ひどい目に遭っているのは魚だけではない。漁船で働く労働者はしばしば悲惨な環境で働かされている。日本でも一昔前は「借金作ってマグロ漁船に乗せられる」といえばわりとよからぬイメージではあったけど、国際的には――特に東南アジアではまだまだ現役のスキームなのだそうだ。典型的なパターンとしてはカンボジアやヴェトナムあたりの農村からいい働き口があると言われて連れてこられ、高い斡旋料を借金して払わされて船に乗り、乗ったら最後ただでさえ不法に安い給料からなんだかんだ名目をつけて天引きして借金を返させない。失くさないようにといってパスポートと財布を預けさせられてしまい逃げ出すこともできない。船は不潔で船員には食料や水も満足に与えられず、病気や怪我をしても薬もない。およそ現代の陸上ではありえない環境が、著者の取材によればどうも珍しくもないようなのだ。
洋上というのはそもそも無法地帯になりやすい、というのが根本的な問題ではある。各国の領海を出てしまえば、それぞれの国の法律は及ばない。EEZ の定めはあるが、どこの EEZ にも属さない公海もまた広いし、遠洋漁業の多くは公海で行われる。船の上のことは本来であればその船が船籍を置く国の法律が及ぶ範囲だが、知っての通り主に税金の都合で船の船籍というのはしばしば所有者や使用者とは縁もゆかりもない国に置かれることがあり、さらにそれすらも上で書いたように一方的に取り消されてしまったりする。船は自由に動き回れて、さまざまな国の港に立ち寄ることができる。違法な行為があったところで、証拠をつかむのも難しいし、まして実効的に取り締まることは非常に困難だ。政府にしてみればそこまでして漁船一隻とっちめたところで……というのが正直なところであろう。

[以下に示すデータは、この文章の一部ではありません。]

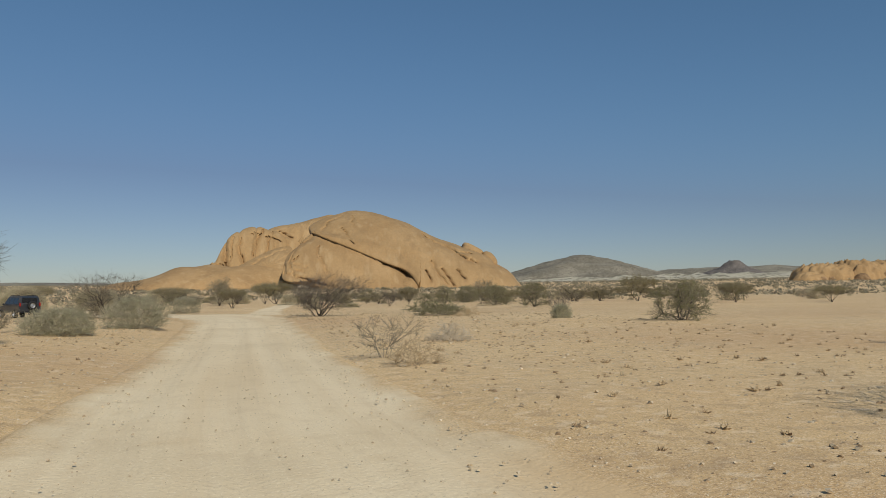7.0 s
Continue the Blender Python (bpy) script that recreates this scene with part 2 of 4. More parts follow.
def worn(m, colour):
    """Shows the bare sand where wheels have swept the gravel off."""
    n, l = m.node_tree.nodes, m.node_tree.links
    b = n["Principled BSDF"]
    was = b.inputs["Base Color"].links[0].from_socket
    at, mix = n.new("ShaderNodeAttribute"), n.new("ShaderNodeMix")
    at.attribute_name = "swept"
    mix.data_type = "RGBA"
    mix.inputs[7].default_value = (*colour, 1)
    l.new(at.outputs["Fac"], mix.inputs["Factor"])
    l.new(was, mix.inputs[6])
    l.new(mix.outputs[2], b.inputs["Base Color"])


GRAVEL, bare = over_sand("pale_gravel_road", [(0.690, 0.552, 0.345), (0.765, 0.620, 0.395), (0.815, 0.672, 0.440)], 0.22)
overlay(GRAVEL, (0.470, 0.368, 0.230), 30.0, 0.60, 0.66, 0.45)
overlay(GRAVEL, (0.945, 0.815, 0.600), 36.0, 0.60, 0.66, 0.5)
overlay(GRAVEL, (0.609, 0.468, 0.285), 2.2, 0.52, 0.70, 0.35)
streaks(GRAVEL, (0.640, 0.470, 0.265), 0.45, 0.03, 0.46, 0.68, 0.5)
streaks(GRAVEL, (0.865, 0.735, 0.505), 1.3, 0.035, 0.52, 0.70, 0.28)
streaks(GRAVEL, (0.580, 0.445, 0.275), 3.0, 0.045, 0.54, 0.70, 0.22)
worn(GRAVEL, (0.600, 0.385, 0.172))
furrows(GRAVEL, 2.6, 0.035, 0.06)
verged(GRAVEL, bare)
RUT, bare = over_sand("smooth_orange_track", [(0.645, 0.452, 0.222), (0.715, 0.520, 0.272), (0.765, 0.578, 0.318)], 0.15)
overlay(RUT, (0.818, 0.663, 0.406), 0.3, 0.55, 0.7, 0.5)
overlay(RUT, (0.56, 0.345, 0.155), 0.14, 0.5, 0.66, 0.6, stretch=(0.35, 1, 1))
streaks(RUT, (0.626, 0.418, 0.194), 1.4, 0.05, 0.5, 0.66, 0.6)
streaks(RUT, (0.843, 0.698, 0.437), 2.2, 0.05, 0.55, 0.72, 0.5)
furrows(RUT, 1.2, 0.03, 0.03)
for node in RUT.node_tree.nodes:
    if node.type == "BUMP":
        node.inputs["Strength"].default_value *= 0.35
verged(RUT, bare)


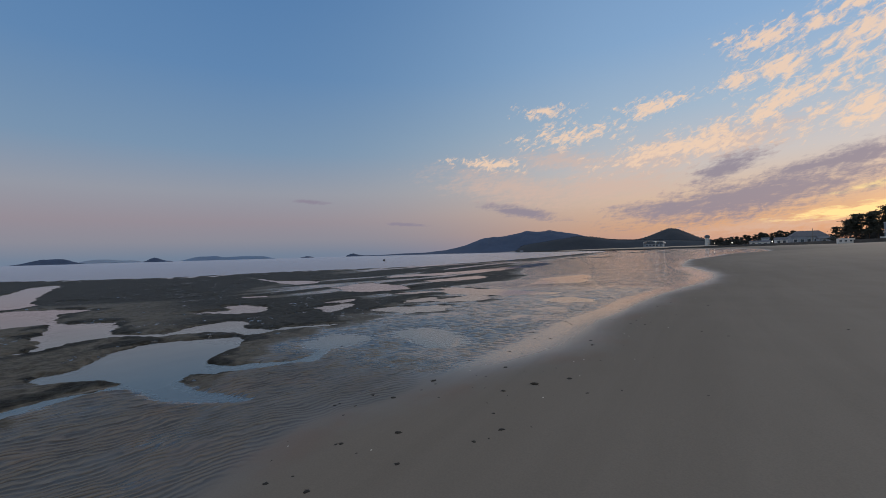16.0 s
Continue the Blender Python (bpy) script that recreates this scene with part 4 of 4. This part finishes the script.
low_wall("sea_wall", "low dark sea wall before the village", [(119.5, 540), (124, 480), (128, 430), (132, 395), (136.5, 330), (139, 300), (142, 270), (145, 245), (148, 215), (151.5, 190), (153, 184)], 1.15, 0.8, DARK_ROCK)
low_wall("breakwater", "long low stone breakwater on the north-western point", [(-34.5, 196), (-32, 206), (-29.5, 215), (-27, 224), (-25.5, 232)], 0.7, 2.0, DARK_ROCK)
low_wall("harbour_mole", "dark harbour mole across the bay", [(116.2, 640), (118.5, 640), (121.5, 640)], 2.0, 4.0, DARK_ROCK)
gabled("harbour_hut", "small pale hut on the mole", 116.8, 642, 5, 4, 4.6, 5.4, PALE, 0, 1, 0.0, False)


def boulder(rs, size):
    bm = bmesh.new()
    bmesh.ops.create_icosphere(bm, subdivisions=2, radius=1)
    for v in bm.verts:
        v.co *= 1 + 0.25 * noise.noise(v.co * 1.3 + Vector((rs.uniform(0, 50), 0, 0)))
        v.co.z *= 0.62
    bm.transform(Matrix.Diagonal((size, size * rs.uniform(0.7, 1.1), size, 1)))
    return bm


stones = [tagged(solid("boulder", boulder(rs, 0.55), DARK_ROCK), "dark boulder at the foot of the dune", "boulder", "boulders under the dune") for _ in range(4)]
for k in range(34):
    a = rs.uniform(-38.6, -31)
    x, y, _ = place(a, 136 + 52 * step(-38.5, -31, a) + rs.uniform(-5, 5))
    m = Matrix.LocRotScale((x, y, ground_at(x, y) + 0.08), Euler((0, 0, rs.uniform(0, 6))), None)
    s = stones[k] if k < 4 else copy_thing(stones[k % 4], m)
    s.matrix_basis = m
    s.scale = [rs.uniform(0.5, 1.7)] * 3

x, y, _ = place(-49.4, 52)
beam = tagged(solid("drift_timber", joined(box(0, 0, 0, 3.2, 0.4, 0.22, 0.03), box(0.2, -0.05, 0.22, 2.6, 0.34, 0.14, 0.03)), TIMBER), "dark squared timbers stacked on the beach", "timber")
beam.matrix_basis = Matrix.LocRotScale((x, y, ground_at(x, y) - 0.02), Euler((0, 0, radians(46))), None)
x, y, _ = place(97.5, 118)
bm = bmesh.new()
bmesh.ops.create_uvsphere(bm, u_segments=12, v_segments=8, radius=0.32)
buoy = tagged(new("buoy"), "dark float buoy on the still sea", "buoy")
buoy.location = (x, y, 0.1)
part("float", bm, TIMBER, buoy)
part("stub", box(0, 0, 0.28, 0.06, 0.06, 0.3, 0), STEEL, buoy)
# larger knots of weed: plan place and half width
WRACK = []
WRACK += [(-4.37, 9.02, 0.077), (-3.96, 8.91, 0.037), (-3.38, 8.11, 0.032), (-3.5, 7.86, 0.031), (-2.68, 8.12, 0.019), (-2.76, 7.42, 0.022), (-2.56, 7.32, 0.019), (-2.13, 6.74, 0.024), (-3.35, 6.65, 0.014), (-1.58, 5.86, 0.031), (-1.36, 5.89, 0.012), (-1.44, 5.77, 0.01), (-0.88, 5.51, 0.019), (-2.44, 5.94, 0.023), (-2.35, 6.01, 0.015), (-1.51, 5.44, 0.017), (-4.39, 13.26, 0.089), (-2.11, 11.14, 0.035), (-5.97, 10.64, 0.071), (-5.06, 9.32, 0.05)]
WRACK += [(-4.04, 9.07, 0.042), (-4.59, 9.86, 0.031), (-2.35, 5.37, 0.02), (-1.88, 5.93, 0.02), (-0.8, 5.86, 0.025), (-2.3, 6.31, 0.019), (-1.48, 6.26, 0.027), (-3.15, 8.25, 0.028), (-3.28, 7.99, 0.027), (-1.99, 4.69, 0.011), (-1.25, 4.9, 0.009), (-2.49, 8.24, 0.02), (1.17, 2.11, 0.041), (0.74, 1.62, 0.03), (2.58, 1.43, 0.048), (1.85, 0.51, 0.061), (1.84, 0.09, 0.04), (3.19, -1.17, 0.04), (3.49, -1.36, 0.033), (2.13, -1.3, 0.021)]
WRACK += [(1.33, 0.22, 0.026), (1.61, 0.54, 0.013), (2.69, 0.46, 0.039), (3.54, 0.0, 0.034), (1.99, 1.03, 0.022), (2.08, 1.13, 0.019), (1.17, 2.6, 0.024), (0.9, 2.24, 0.013), (1.94, 1.55, 0.021), (5.14, -3.02, 0.028), (3.06, -3.09, 0.028), (2.58, -3.07, 0.027), (0.68, -0.34, 0.013), (1.19, 1.58, 0.013), (1.51, 1.53, 0.014), (-2.41, 5.44, 0.021), (1.11, 3.06, 0.019), (0.8, 2.81, 0.012), (-5.86, 10.47, 0.114), (-5.01, 9.28, 0.063)]
WRACK += [(-3.98, 8.96, 0.053), (-10.32, 10.45, 0.052), (-3.84, 4.16, 0.024), (-3.78, 4.07, 0.022), (-3.6, 3.64, 0.015), (-2.74, 4.1, 0.014), (-10.4, 10.52, 0.066), (-1.63, 3.8, 0.012), (0.64, 3.67, 0.015), (0.32, 3.7, 0.015)]


# ---- wrack on the beach ----
def weed_clump(seed):
    """A crumpled knot of dark seaweed: a lump with straps lying out of it."""
    r = np.random.RandomState(seed)
    bm = bmesh.new()
    bmesh.ops.create_icosphere(bm, subdivisions=2, radius=0.5)
    for v in bm.verts:
        v.co *= 1 + 0.55 * noise.noise(v.co * 2.6 + Vector((seed * 3.1, 0, 0)))
        v.co.z = v.co.z * 0.42 + 0.12
    for k in range(5):
        a, b, n = r.uniform(0, 6.28), r.uniform(0.4, 0.9), 5
        prev = None
        for j in range(n):
            t = j / (n - 1)
            c = Vector((math.cos(a + t * r.uniform(-0.3, 0.8)) * (0.3 + b * t), math.sin(a + t * 0.5) * (0.3 + b * t), 0.16 * (1 - t) + 0.03))
            w = 0.07 * (1 - 0.7 * t)
            pair = (bm.verts.new(c + Vector((-math.sin(a) * w, math.cos(a) * w, 0.02))), bm.verts.new(c - Vector((-math.sin(a) * w, math.cos(a) * w, 0))))
            if prev:
                bm.faces.new((*prev, *pair[::-1]))
            prev = pair
    return bm


rs = np.random.RandomState(12)
knots = [tagged(solid("seaweed", weed_clump(k), WEED, True), "small dark knot of seaweed on wet sand", "seaweed", "seaweed along the wrack line") for k in range(5)]
count = [0]


def drop(x, y, size):
    m = Matrix.LocRotScale((x, y, ground_at(x, y) - 0.004), Euler((0, 0, rs.uniform(0, 6.28))), None)
    k = count[0]
    w = knots[k] if k < 5 else copy_thing(knots[k % 5], m)
    w.matrix_basis = m
    w.scale = (size, size * rs.uniform(0.5, 1.0), size * 0.55)
    count[0] += 1


for x, y, sz in WRACK:
    drop(x, y, sz * 1.5)
for k in range(225):
    s_ = rs.uniform(-26, 16) if k % 3 == 0 else rs.uniform(-3, 13)
    # a point along the waterline by its bearing, set back on the beach
    base = SHORE[np.argmin(np.abs(0.68 * SHORE[:, 0] - 0.73 * SHORE[:, 1] - s_) + 1e3 * (np.abs(SHORE[:, 0]) > 60))]
    q = base + np.array([-0.73, -0.68]) * (rs.gamma(2.0, 0.55) - 0.4) + rs.uniform(-0.8, 0.8, 2)
    drop(q[0], q[1], rs.uniform(0.022, 0.066) * rs.uniform(0.6, 1.0))

shells = []
for k in range(3):
    bm = bmesh.new()
    bmesh.ops.create_uvsphere(bm, u_segments=10, v_segments=6, radius=1)
    for v in bm.verts:
        v.co.z = max(v.co.z, 0) * 0.45
        v.co.x *= 1.0 + 0.25 * v.co.y
    shells.append(tagged(solid("shell", bm, SHELL, True), "small pale bivalve shell on the sand", "shell", "shells on the beach"))
for k in range(45):
    s_ = rs.uniform(-14, 10)
    base = SHORE[np.argmin(np.abs(0.68 * SHORE[:, 0] - 0.73 * SHORE[:, 1] - s_) + 1e3 * (np.abs(SHORE[:, 0]) > 60))]
    q = base + np.array([-0.73, -0.68]) * rs.uniform(-0.2, 2.2) + rs.uniform(-0.6, 0.6, 2)
    m = Matrix.LocRotScale((q[0], q[1], ground_at(q[0], q[1]) - 0.001), Euler((rs.uniform(-0.3, 0.3), 0, rs.uniform(0, 6.28))), None)
    s = shells[k] if k < 3 else copy_thing(shells[k % 3], m)
    s.matrix_basis = m
    s.scale = [rs.uniform(0.006, 0.012)] * 3
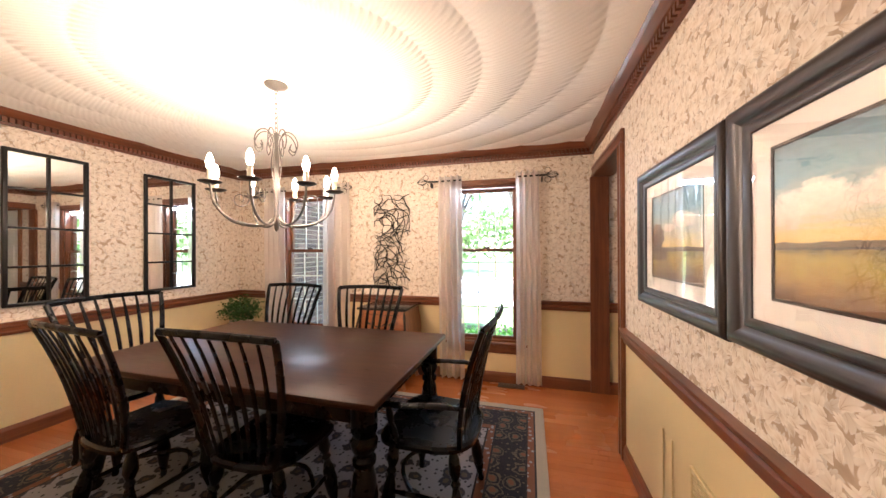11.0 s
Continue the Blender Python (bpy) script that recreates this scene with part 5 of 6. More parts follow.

この他にも海底資源とサンゴ礁の話や、破産した会社が所有していた船を素早く占有することを仕事にしている男の話、洋上で捨てちゃいけない廃水をだばだば垂れ流しちゃうクルーズ船の話、などまだまだアウトローは登場する。そんな中で最後の章が日本の調査捕鯨船だったのが日本人的には中々複雑な心境にはなるところで、しかもわざわざ「これを最後の章にすることは決めていた」みたいなことまで書いてあってどんだけ……と思うのだが、読んでいるとまあ仕方ないかなと思うところもあるのだった。『テスカトリポカ』脳的にはドラッグとかの話全然出てこないあたり若干物足りなさもなくはないのだが、そっち行っちゃうとまじでやばいんだろな。
というわけで、中々面白い本でした。けっこう大部だし上下巻なんで分量はあるけど、好きな人ならさくさく読めると思う。